First, though, Choset and his team will examine two scenarios: Catching up to a satellite to grab it versus flying alongside and having a robot arm reach out and work on it. One of their goals is figuring out which scenario is more difficult.
Both are tricky. Flying alongside might work best for simpler tasks, such as inserting a new navigation system into a defunct satellite, a maneuver akin in terms of precision to a person inserting a key into a lock. We humans sometimes take our dexterity for granted, but that’s an act of “insane” precision involving our senses and muscles, Choset says. Now, imagine the task with a tumbling or spinning satellite as your target. That’s even trickier.

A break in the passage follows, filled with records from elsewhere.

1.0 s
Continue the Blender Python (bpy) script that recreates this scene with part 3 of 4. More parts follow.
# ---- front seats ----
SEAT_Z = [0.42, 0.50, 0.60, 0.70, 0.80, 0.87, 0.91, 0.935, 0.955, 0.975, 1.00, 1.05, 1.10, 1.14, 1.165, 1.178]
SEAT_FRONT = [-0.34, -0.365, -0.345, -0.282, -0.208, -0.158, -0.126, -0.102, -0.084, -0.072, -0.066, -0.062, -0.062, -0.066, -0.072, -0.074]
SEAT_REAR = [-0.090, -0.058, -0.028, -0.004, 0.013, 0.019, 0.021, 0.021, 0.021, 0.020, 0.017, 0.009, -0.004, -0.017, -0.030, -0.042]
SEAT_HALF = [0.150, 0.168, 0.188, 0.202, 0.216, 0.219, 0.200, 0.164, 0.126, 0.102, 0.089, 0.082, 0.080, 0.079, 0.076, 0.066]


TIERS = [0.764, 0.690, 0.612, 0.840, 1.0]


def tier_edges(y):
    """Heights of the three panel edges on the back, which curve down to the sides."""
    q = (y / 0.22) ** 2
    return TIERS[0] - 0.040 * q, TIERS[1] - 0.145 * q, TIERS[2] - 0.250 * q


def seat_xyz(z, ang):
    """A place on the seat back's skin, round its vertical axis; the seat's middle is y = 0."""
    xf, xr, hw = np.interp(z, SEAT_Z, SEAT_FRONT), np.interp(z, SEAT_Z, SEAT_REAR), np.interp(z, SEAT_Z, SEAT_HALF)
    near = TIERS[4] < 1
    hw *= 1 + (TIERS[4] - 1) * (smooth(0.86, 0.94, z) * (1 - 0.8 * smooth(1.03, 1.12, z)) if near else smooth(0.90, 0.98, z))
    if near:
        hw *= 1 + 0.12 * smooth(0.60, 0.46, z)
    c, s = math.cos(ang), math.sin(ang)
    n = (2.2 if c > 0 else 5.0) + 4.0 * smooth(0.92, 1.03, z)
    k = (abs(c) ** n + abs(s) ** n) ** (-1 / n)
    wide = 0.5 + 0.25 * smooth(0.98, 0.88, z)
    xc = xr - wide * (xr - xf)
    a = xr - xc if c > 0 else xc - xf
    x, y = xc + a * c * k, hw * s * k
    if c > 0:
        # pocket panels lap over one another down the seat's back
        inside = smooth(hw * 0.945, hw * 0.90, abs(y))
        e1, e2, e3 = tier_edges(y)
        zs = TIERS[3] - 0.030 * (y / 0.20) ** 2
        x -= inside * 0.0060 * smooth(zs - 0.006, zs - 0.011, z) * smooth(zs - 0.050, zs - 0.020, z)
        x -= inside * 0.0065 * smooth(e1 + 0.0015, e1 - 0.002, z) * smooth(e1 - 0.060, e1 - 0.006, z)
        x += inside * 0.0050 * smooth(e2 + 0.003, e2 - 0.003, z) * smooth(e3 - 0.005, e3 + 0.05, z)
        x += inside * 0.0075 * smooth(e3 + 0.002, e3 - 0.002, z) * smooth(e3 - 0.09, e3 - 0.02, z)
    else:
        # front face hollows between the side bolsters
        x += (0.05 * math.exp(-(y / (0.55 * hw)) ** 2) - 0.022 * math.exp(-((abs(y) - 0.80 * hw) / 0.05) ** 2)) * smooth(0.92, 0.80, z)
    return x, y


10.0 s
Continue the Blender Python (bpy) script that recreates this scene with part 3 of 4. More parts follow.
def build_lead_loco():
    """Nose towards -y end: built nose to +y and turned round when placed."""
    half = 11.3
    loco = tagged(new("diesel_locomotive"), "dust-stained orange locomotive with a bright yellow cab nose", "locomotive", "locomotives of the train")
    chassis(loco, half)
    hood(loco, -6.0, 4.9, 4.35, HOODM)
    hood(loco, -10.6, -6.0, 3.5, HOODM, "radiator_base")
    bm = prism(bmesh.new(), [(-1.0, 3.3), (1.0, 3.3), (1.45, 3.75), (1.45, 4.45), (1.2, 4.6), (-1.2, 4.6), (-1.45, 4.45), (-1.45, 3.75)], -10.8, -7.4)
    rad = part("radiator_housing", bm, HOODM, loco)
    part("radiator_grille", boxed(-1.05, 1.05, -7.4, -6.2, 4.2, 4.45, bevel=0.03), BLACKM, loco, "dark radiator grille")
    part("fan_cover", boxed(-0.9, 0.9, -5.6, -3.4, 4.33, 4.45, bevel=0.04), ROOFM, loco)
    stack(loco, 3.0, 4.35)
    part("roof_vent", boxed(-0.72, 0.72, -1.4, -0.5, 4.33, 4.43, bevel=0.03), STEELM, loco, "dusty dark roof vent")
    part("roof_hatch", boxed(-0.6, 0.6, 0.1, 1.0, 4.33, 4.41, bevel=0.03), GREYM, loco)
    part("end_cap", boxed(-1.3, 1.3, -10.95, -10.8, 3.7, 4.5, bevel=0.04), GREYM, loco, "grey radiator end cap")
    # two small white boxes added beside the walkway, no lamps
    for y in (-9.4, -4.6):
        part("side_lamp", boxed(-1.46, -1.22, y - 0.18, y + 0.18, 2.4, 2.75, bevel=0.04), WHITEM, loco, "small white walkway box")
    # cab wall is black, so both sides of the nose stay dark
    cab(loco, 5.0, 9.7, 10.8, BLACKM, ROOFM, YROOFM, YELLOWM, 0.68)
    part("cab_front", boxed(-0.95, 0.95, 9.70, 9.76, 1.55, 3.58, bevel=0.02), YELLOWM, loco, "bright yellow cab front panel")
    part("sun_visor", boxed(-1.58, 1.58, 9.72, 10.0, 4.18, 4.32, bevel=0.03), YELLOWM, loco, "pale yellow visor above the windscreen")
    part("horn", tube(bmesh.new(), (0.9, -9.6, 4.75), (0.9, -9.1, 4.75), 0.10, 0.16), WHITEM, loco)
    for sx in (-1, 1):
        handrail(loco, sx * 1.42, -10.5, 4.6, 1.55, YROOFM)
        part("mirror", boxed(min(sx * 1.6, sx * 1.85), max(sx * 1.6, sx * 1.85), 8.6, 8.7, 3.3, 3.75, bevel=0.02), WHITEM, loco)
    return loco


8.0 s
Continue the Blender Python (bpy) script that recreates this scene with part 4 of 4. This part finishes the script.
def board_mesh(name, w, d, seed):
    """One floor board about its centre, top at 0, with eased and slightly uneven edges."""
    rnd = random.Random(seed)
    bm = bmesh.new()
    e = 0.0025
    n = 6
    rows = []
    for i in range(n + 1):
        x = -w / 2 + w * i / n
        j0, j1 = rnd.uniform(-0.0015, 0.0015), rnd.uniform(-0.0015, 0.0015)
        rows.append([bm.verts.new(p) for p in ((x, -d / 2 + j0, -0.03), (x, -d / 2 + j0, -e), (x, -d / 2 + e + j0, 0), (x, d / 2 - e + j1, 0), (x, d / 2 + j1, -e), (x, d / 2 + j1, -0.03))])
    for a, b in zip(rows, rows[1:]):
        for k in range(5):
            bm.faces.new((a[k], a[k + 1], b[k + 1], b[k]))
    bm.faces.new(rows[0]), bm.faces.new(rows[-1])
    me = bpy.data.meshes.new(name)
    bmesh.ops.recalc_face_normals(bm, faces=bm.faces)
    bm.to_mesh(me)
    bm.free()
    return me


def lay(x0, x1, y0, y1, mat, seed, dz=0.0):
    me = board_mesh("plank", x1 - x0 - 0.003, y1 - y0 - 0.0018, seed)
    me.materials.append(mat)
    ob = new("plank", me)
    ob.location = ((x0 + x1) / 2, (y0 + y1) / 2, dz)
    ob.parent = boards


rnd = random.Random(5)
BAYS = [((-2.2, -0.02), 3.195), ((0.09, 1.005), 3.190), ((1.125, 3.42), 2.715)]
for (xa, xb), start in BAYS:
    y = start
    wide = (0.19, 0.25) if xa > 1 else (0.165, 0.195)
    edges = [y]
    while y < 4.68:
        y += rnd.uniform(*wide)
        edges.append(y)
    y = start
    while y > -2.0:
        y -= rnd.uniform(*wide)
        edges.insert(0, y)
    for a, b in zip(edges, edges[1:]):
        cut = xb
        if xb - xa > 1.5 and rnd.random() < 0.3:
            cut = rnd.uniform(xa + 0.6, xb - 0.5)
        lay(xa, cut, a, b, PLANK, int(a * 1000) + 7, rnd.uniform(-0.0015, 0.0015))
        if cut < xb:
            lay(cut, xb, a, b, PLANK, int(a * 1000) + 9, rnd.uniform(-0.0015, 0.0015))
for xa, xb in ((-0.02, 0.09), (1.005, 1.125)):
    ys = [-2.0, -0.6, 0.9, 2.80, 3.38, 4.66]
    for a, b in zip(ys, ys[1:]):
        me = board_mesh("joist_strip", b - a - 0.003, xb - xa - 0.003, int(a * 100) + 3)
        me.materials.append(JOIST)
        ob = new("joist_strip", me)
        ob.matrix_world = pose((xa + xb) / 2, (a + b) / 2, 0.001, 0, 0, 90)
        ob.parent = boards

Grabbing the satellite might be necessary for more complicated repairs, but then there’s the concern that the robot might damage an exterior surface or just miss the mark and push the satellite out of orbit, losing it forever.
So, researchers plan to try versions of the “key in the lock” repair scenario in labs at Carnegie Mellon, Northrop Grumman in Virginia, and — potentially — the University of New Mexico. Each will mount a simulated satellite face to a robotic arm programmed to simulate the weightlessness of space by offering only slight resistance when pushed, for instance. Versions of robot arms will then try to repair the satellite faces. Meanwhile, Texas A&M researchers will work on the satellite-grabbing scenario.

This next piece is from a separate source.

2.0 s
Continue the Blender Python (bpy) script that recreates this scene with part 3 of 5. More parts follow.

Northrop Grumman has shown great interest in satellite servicing. A spacecraft it’s developing, the Mission Robotic Vehicle, targeted for launch in 2024, will be equipped with robotic arms from the U.S. Naval Research Lab and DARPA. MRV will be similar to the company’s existing Mission Extension Vehicle-1 and 2 spacecraft, currently attached to two geosynchronous satellites for propulsion and pointing control, Northrop Grumman says. The difference will be that the MRVs will have arms instead of the docking mechanisms on the MEVs that attach to each spacecraft’s liquid apogee engine.
On the AFRL project, Northrop Grumman and the other participants ultimately want to design arms with the dexterity to build structures in space. Components could be packed into smaller launch vehicles, and elaborate folding and unfolding wouldn’t be necessary, Choset says.